Everyone loves the rendition of Cash doing Nine Inch Nails' “Hurt,” but I’ve always been partial to Nick Cave’s “The Mercy Seat” [from American III: Solitary Man].
It’s really good. It’s funny, that was Johnny’s favorite one on that album, and he wanted it to open the album. And he was ultimately right; I think I was wrong. The concern with it being first was you wouldn’t be able to listen to anything else on the album because it’s just so heavy; it would make the whole rest of the album feel like an afterthought, so I was wary, but he really loved it and thought it would be a very powerful way to start it.

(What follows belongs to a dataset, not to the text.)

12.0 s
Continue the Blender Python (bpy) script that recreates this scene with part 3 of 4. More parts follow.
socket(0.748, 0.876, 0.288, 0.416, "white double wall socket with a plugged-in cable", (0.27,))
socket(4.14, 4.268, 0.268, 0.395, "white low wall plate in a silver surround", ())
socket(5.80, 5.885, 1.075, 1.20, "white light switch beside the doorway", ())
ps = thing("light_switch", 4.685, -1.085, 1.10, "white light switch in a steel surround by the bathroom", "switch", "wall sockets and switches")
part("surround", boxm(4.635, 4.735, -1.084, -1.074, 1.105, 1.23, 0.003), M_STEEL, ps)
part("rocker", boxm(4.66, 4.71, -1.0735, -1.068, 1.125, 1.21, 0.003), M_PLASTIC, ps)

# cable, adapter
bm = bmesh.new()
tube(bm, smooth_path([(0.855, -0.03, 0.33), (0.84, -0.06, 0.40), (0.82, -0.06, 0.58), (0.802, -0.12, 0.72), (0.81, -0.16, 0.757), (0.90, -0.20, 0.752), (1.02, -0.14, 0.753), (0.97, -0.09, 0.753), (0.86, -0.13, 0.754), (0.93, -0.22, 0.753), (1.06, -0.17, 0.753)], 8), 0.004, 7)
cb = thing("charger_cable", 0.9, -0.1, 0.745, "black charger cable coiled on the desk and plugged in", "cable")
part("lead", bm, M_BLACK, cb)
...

But following the Will Oldham song [“I See A Darkness”] is pretty powerful.
Yeah. And isn’t “One” on that album, too?
Yeah.
I remember when Bono heard the album, I asked if he liked the way it was done and he said, “I love it, but it’s not as good as ‘The Mercy Seat.’ That’s the song.”
When you were recording these last two albums, did he talk about any sort of hopes he had for them?
No, it’s odd. His health was up and down all the time. Even with the grief of June dying, he really had a turnaround in his health. He went from being in a wheelchair and almost blind, to being in a wheelchair and almost able to walk. He was scheduled to come to Los Angeles two weeks after he passed — we’d scheduled to do more recording, so it wasn’t clear that these were going to be the last albums. These were the albums that we were working on, and they were going to be the next, but had he lived, we would’ve kept on recording. He wasn’t dying. He really wasn’t dying at the time.
The send-off on American VI — the Hawaiian song “Aloha Oe” — feels like a pretty deliberate way to close things.
Yes. Let me tell you how it happened, though. It was sort of deliberate. I was trying to follow Johnny’s wish, and I knew his wish from American IV. He thought that was going to be his last album, and “We’ll Meet Again” was the last song on IV — and when we recorded it, he was insistent that everyone in the studio, the engineers, the musicians, all had to sing on the last chorus of “We’ll Meet Again.” And his family, the people that worked in his office. He felt that he wanted a recorded bond between his friends, his family, and the people he worked with, and that was going to be the last song. In his mind, the series was done. Not because he wanted it to end, but I think he felt that he wasn’t in great shape and thought that it was going to be it. But I could tell it was really breaking his heart that it was it. I remember, we were at my house and he shook my hand and said, “I want to thank you for this, it was so great that we could do this together.” It was the good-bye conversation — we’d done our work. But I could tell it wasn’t a happy conversation, it was more like, “I guess I’m done,” and I said, “Well now that IV is done and it came out so great, why don’t we start on V tomorrow?” And he lit up and said, “You really want to do another one?” And that’s when it turned into recording every day. It went from this feeling of “I can’t do it anymore” to “this is my reason to be.”
And “Aloha Oe” was just …
It felt like this was a similar sentiment, and it’s a song that he loved and he knew. With a lot of the songs, we’d have lyric sheets. He told me the story of the woman who wrote the song and was really into it, and I thought that would make him happy if that closed the circle.
Here's a recent snap shot i took of Rick:
And here's another piece worth reading from the Los Angeles Times last week:
Johnny Cash: The Hospice Sessions
On 'Ain't No Grave,' it's a vulnerable Johnny Cash, accepting his physical state and making the best of it. Anyone who has lived with the decline of a loved one will feel the raw emotion.
The American Recordings make me break down every time. My mom listened to Johnny Cash, and I apprecitaed his work from a very young age. There's a vulnerability, almost a weakness in his voice, that always gets the waterworks going.